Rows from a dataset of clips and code
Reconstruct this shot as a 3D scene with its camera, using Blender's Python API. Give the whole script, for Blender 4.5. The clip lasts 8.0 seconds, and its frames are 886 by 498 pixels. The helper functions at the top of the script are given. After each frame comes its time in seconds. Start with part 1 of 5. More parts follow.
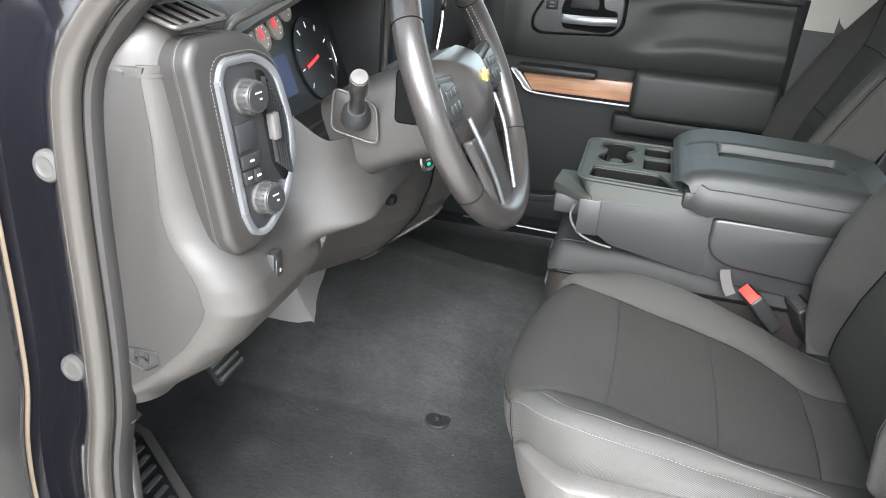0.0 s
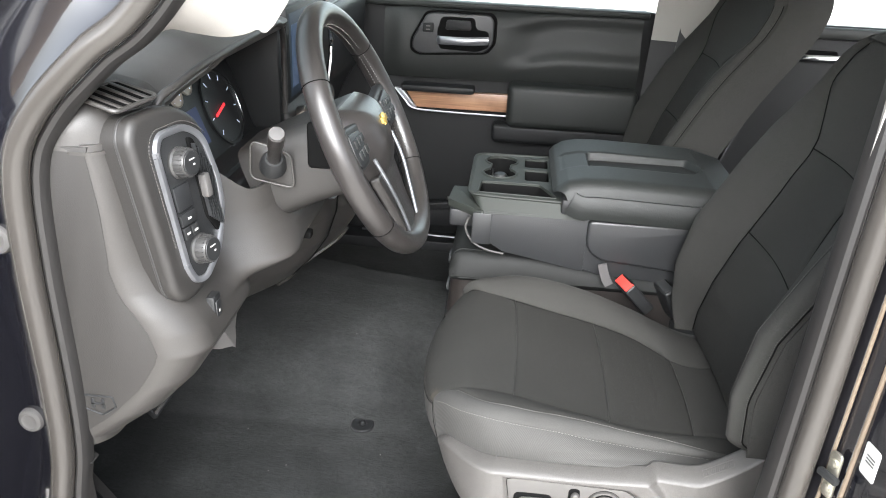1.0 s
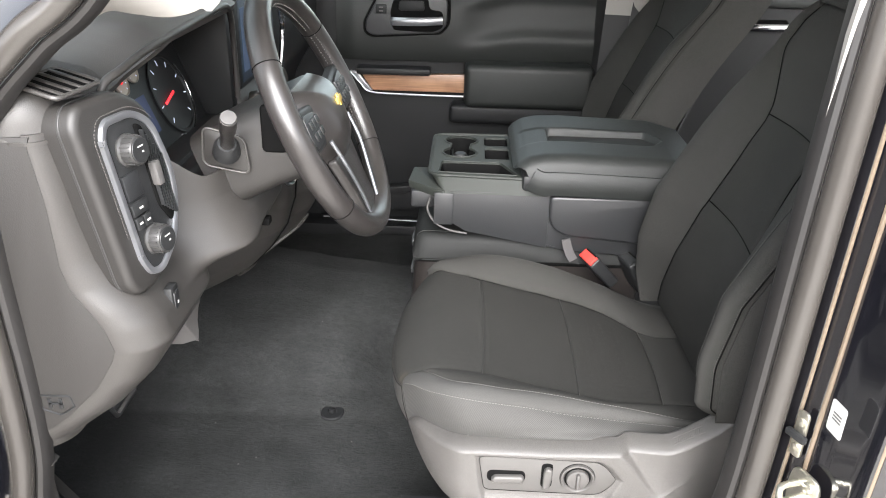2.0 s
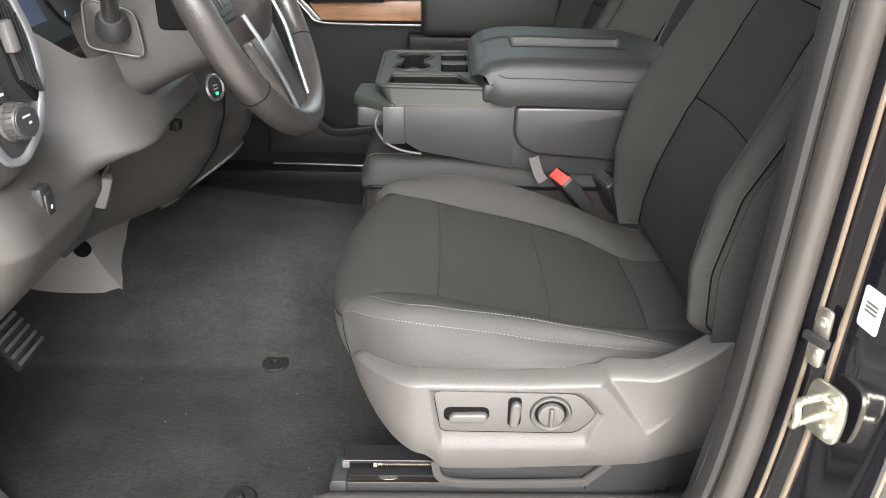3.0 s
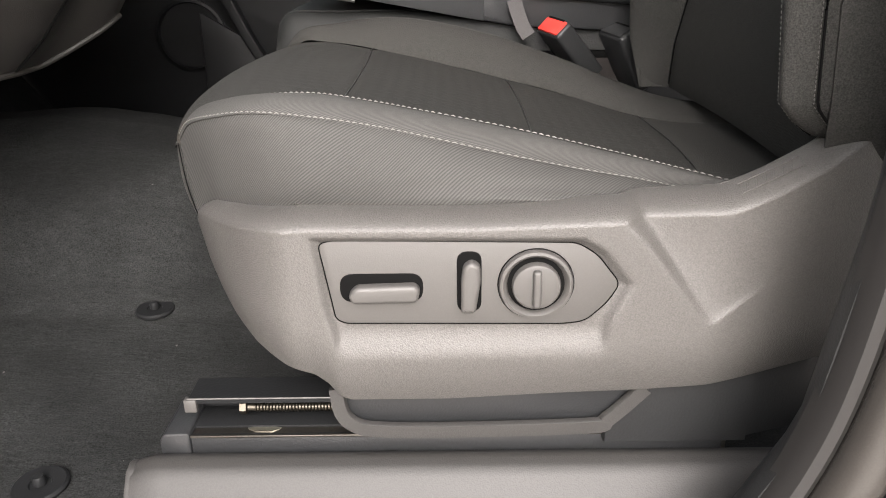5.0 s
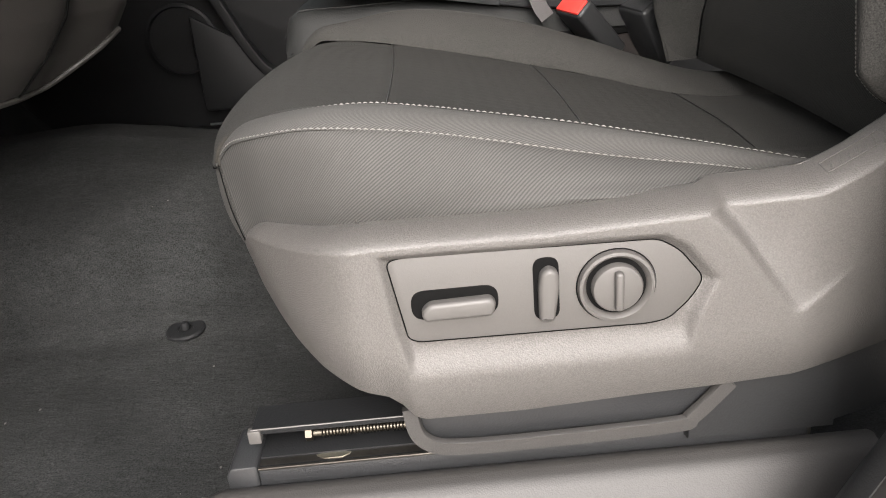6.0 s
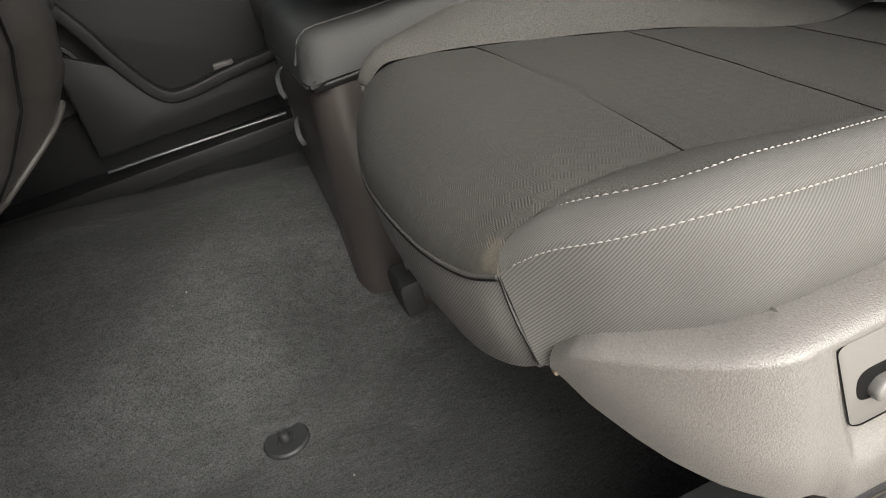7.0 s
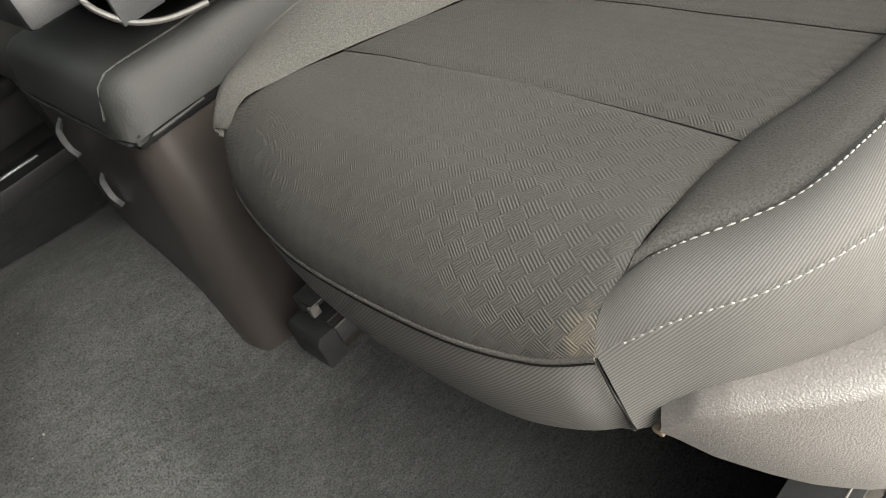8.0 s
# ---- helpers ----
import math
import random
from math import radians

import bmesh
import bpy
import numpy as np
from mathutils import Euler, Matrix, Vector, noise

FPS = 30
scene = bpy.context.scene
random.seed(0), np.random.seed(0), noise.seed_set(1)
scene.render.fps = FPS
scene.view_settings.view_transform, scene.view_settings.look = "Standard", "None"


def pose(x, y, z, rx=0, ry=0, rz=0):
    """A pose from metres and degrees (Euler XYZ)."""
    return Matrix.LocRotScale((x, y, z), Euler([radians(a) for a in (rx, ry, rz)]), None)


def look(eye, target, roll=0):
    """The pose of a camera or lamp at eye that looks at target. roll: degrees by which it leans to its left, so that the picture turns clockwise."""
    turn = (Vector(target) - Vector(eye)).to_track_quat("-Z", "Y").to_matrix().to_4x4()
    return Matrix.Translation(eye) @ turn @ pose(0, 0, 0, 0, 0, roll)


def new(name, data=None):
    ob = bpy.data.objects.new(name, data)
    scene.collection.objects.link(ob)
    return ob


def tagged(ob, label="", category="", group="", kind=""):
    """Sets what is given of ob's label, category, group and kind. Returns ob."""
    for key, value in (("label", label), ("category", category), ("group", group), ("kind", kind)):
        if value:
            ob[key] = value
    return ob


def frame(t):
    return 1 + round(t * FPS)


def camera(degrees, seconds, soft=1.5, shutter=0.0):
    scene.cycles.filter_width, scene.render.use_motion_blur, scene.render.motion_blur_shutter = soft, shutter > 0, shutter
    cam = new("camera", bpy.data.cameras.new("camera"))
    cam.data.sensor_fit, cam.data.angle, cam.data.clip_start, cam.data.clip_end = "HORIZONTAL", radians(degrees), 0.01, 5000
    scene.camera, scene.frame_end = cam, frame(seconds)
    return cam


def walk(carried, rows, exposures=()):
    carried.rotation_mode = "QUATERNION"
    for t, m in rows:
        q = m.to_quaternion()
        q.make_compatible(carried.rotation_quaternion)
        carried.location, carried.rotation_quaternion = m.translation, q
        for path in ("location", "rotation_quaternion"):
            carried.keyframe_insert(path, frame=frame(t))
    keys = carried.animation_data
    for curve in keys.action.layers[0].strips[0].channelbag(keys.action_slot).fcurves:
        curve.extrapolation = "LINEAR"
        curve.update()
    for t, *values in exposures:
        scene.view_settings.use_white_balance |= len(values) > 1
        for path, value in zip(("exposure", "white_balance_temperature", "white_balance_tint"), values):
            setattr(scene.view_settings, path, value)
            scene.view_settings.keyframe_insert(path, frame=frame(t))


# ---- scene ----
cam = camera(59.1, 8.0, soft=1.0)
METRES, EYE, TILT, LEAN, TURN = 1.55, 0.952, -24.5, -4.0, 15.0
ROWS = [
    (0.0, 0.0, 0.0, 0.0, -0.0, -0.0, 0.0),
    (0.5, -0.0222, -0.0615, 0.0209, -5.39, -0.39, 2.98),
    (1.0, -0.0261, -0.094, 0.0275, -8.12, -0.69, 5.23),
    (2.5, -0.019, -0.0614, 0.0038, -11.71, -2.9, 8.6),
    (3.0, 0.0151, 0.0302, -0.0554, -12.59, -3.58, 9.2),
    (3.5, 0.0315, 0.1169, -0.1262, -13.21, -2.67, 8.92),
    (4.0, 0.0638, 0.2023, -0.1973, -12.71, -0.37, 9.36),
    (5.5, 0.1028, 0.3068, -0.2178, -11.61, 1.02, 11.67),
    (6.0, 0.0728, 0.3166, -0.2016, -12.45, -0.58, 15.09),
    (6.5, -0.0066, 0.3748, -0.1432, -17.31, -4.22, 22.03),
    (7.0, -0.0515, 0.4541, -0.0742, -27.33, -10.82, 30.32),
    (7.5, -0.054, 0.5146, -0.0239, -40.78, -20.63, 37.21),
    (8.0, -0.0456, 0.5541, -0.0024, -54.38, -31.13, 40.77),
]
walk(cam, [(t, pose(0.10, -0.79, EYE, TILT, LEAN, TURN) @ pose(METRES * x, METRES * y, METRES * z, 90 + pitch, roll, yaw)) for t, x, y, z, yaw, pitch, roll in ROWS],
     [(0.0, 2.85, 6050, 8), (1.0, 2.45, 6150, 9), (2.5, 2.46, 6350, 11), (3.0, 2.46, 6450, 11), (3.5, 2.30, 6600, 12), (4.0, 2.16, 6700, 13), (5.5, 1.95, 6650, 13), (6.5, 2.15, 6700, 11), (7.5, 2.65, 6800, 7), (8.0, 2.87, 6800, 7)])

# world, sun
SUN_ELEV, SUN_ROT = 34.0, 177.0
world = bpy.data.worlds.new("sky")
scene.world = world
world.use_nodes = True
_nt = world.node_tree
_sky = _nt.nodes.new("ShaderNodeTexSky")
_sky.sky_type, _sky.sun_disc = "NISHITA", False
_sky.sun_elevation, _sky.sun_rotation = radians(SUN_ELEV), radians(SUN_ROT)
_sky.dust_density = 4.0
_bg = _nt.nodes["Background"]
_bg.inputs["Strength"].default_value = 0.19
_hs = _nt.nodes.new("ShaderNodeHueSaturation")
_hs.inputs["Saturation"].default_value = 0.22
_nt.links.new(_sky.outputs["Color"], _hs.inputs["Color"])
_nt.links.new(_hs.outputs["Color"], _bg.inputs["Color"])
_sd = bpy.data.lights.new("sun", "SUN")
_sd.energy, _sd.angle, _sd.color = 0.80, radians(45), (1.0, 0.95, 0.89)
sun = new("sun", _sd)
sun.matrix_world = look((0.174, -3.311, 2.237), (0, 0, 0))

# materials


def shader(name, base, rough=0.6, metal=0.0, grain=0.0, grain_size=900.0, blotch=0.15, blotch_size=6.0, bump=0.0, spec=0.5, coat=0.0, tint=None):
    """Principled surface with broad blotches, fine grain and relief, in object space at true size."""
    m = bpy.data.materials.new(name)
    m.use_nodes = True
    nt = m.node_tree
    b = nt.nodes["Principled BSDF"]
    b.inputs["Roughness"].default_value = rough
    b.inputs["Metallic"].default_value = metal
    b.inputs["Specular IOR Level"].default_value = spec
    b.inputs["Coat Weight"].default_value = coat
    tc = nt.nodes.new("ShaderNodeTexCoord")
    n1 = nt.nodes.new("ShaderNodeTexNoise")
    n1.inputs["Scale"].default_value = blotch_size
    n1.inputs["Detail"].default_value = 5
    n2 = nt.nodes.new("ShaderNodeTexNoise")
    n2.inputs["Scale"].default_value = grain_size
    n2.inputs["Detail"].default_value = 2
    nt.links.new(tc.outputs["Object"], n1.inputs["Vector"])
    nt.links.new(tc.outputs["Object"], n2.inputs["Vector"])
    dark = [c * (1 - blotch) for c in base]
    light = [min(1, c * (1 + blotch)) for c in (tint or base)]
    r = nt.nodes.new("ShaderNodeMix")
    r.data_type = "RGBA"
    r.inputs["A"].default_value = (*dark, 1)
    r.inputs["B"].default_value = (*light, 1)
    nt.links.new(n1.outputs["Fac"], r.inputs["Factor"])
    out = r.outputs["Result"]
    if grain:
        g = nt.nodes.new("ShaderNodeMix")
        g.data_type, g.blend_type = "RGBA", "MULTIPLY"
        g.inputs["Factor"].default_value = 1
        mp = nt.nodes.new("ShaderNodeMapRange")
        mp.inputs["From Min"].default_value, mp.inputs["From Max"].default_value = 0.25, 0.75
        mp.inputs["To Min"].default_value, mp.inputs["To Max"].default_value = 1 - grain, 1 + grain
        nt.links.new(n2.outputs["Fac"], mp.inputs["Value"])
        nt.links.new(out, g.inputs["A"])
        nt.links.new(mp.outputs["Result"], g.inputs["B"])
        out = g.outputs["Result"]
    nt.links.new(out, b.inputs["Base Color"])
    if bump:
        bp = nt.nodes.new("ShaderNodeBump")
        bp.inputs["Strength"].default_value = bump
        bp.inputs["Distance"].default_value = 0.001
        nt.links.new(n2.outputs["Fac"], bp.inputs["Height"])
        nt.links.new(bp.outputs["Normal"], b.inputs["Normal"])
    return m


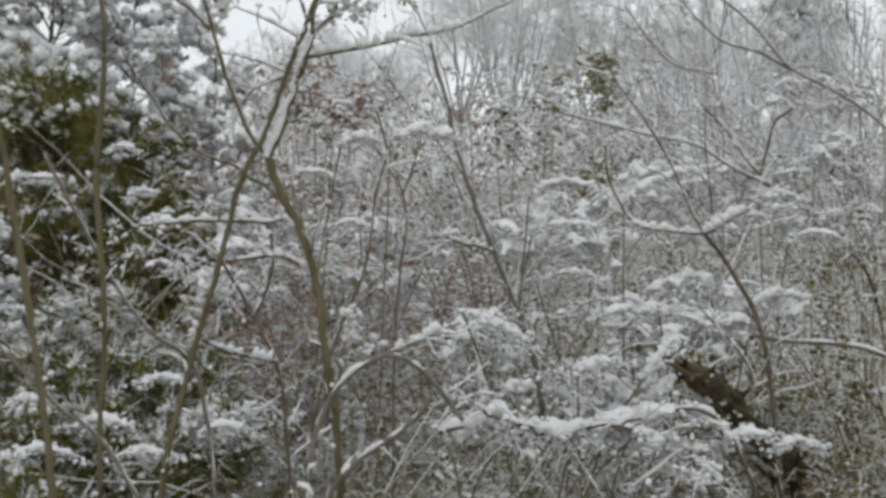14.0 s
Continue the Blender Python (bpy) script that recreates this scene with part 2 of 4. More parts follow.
def build_ground():
    reach = [-600, -250, -120, -60, -35] + [-24 + i * 0.5 for i in range(97)] + [35, 60, 120, 250, 600]
    deep = [-400, -150, -60, -25, -12] + [-6 + i * 0.6 for i in range(97)] + [56, 66, 80, 120, 250, 900]
    nx = len(reach)
    geo = Geo()
    co = [(x, y, ground_height(x, y)) for y in deep for x in reach]
    quads = [(j * nx + i, j * nx + i + 1, (j + 1) * nx + i + 1, (j + 1) * nx + i)
             for j in range(len(deep) - 1) for i in range(nx - 1)]
    geo.put(co, quads)
    tagged(part("ground", geo, GROUND_SNOW), "snow-covered woodland floor rising gently under the thicket", "ground", kind="structure")


build_ground()


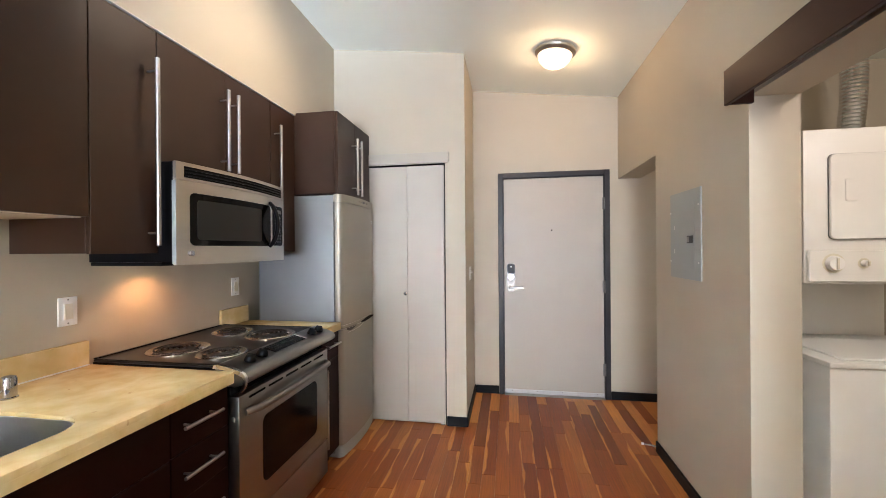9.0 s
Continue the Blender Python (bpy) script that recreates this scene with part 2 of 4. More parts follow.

TO BE DONE:
Beginning with the first line of the records above, extract each line exactly through the line that holds "ob = bpy.data.objects.new(name, data)", both ends included. Omit pictures.

PROBLEM SOLUTION:
Reconstruct this shot as a 3D scene with its camera, using Blender's Python API. Give the whole script, for Blender 4.5. The clip lasts 8.0 seconds, and its frames are 886 by 498 pixels. The helper functions at the top of the script are given. After each frame comes its time in seconds. Start with part 1 of 5. More parts follow.
0.0 s
1.0 s
2.0 s
3.0 s
5.0 s
6.0 s
7.0 s
8.0 s
# ---- helpers ----
import math
import random
from math import radians

import bmesh
import bpy
import numpy as np
from mathutils import Euler, Matrix, Vector, noise

FPS = 30
scene = bpy.context.scene
random.seed(0), np.random.seed(0), noise.seed_set(1)
scene.render.fps = FPS
scene.view_settings.view_transform, scene.view_settings.look = "Standard", "None"


def pose(x, y, z, rx=0, ry=0, rz=0):
    """A pose from metres and degrees (Euler XYZ)."""
    return Matrix.LocRotScale((x, y, z), Euler([radians(a) for a in (rx, ry, rz)]), None)


def look(eye, target, roll=0):
    """The pose of a camera or lamp at eye that looks at target. roll: degrees by which it leans to its left, so that the picture turns clockwise."""
    turn = (Vector(target) - Vector(eye)).to_track_quat("-Z", "Y").to_matrix().to_4x4()
    return Matrix.Translation(eye) @ turn @ pose(0, 0, 0, 0, 0, roll)


def new(name, data=None):
    ob = bpy.data.objects.new(name, data)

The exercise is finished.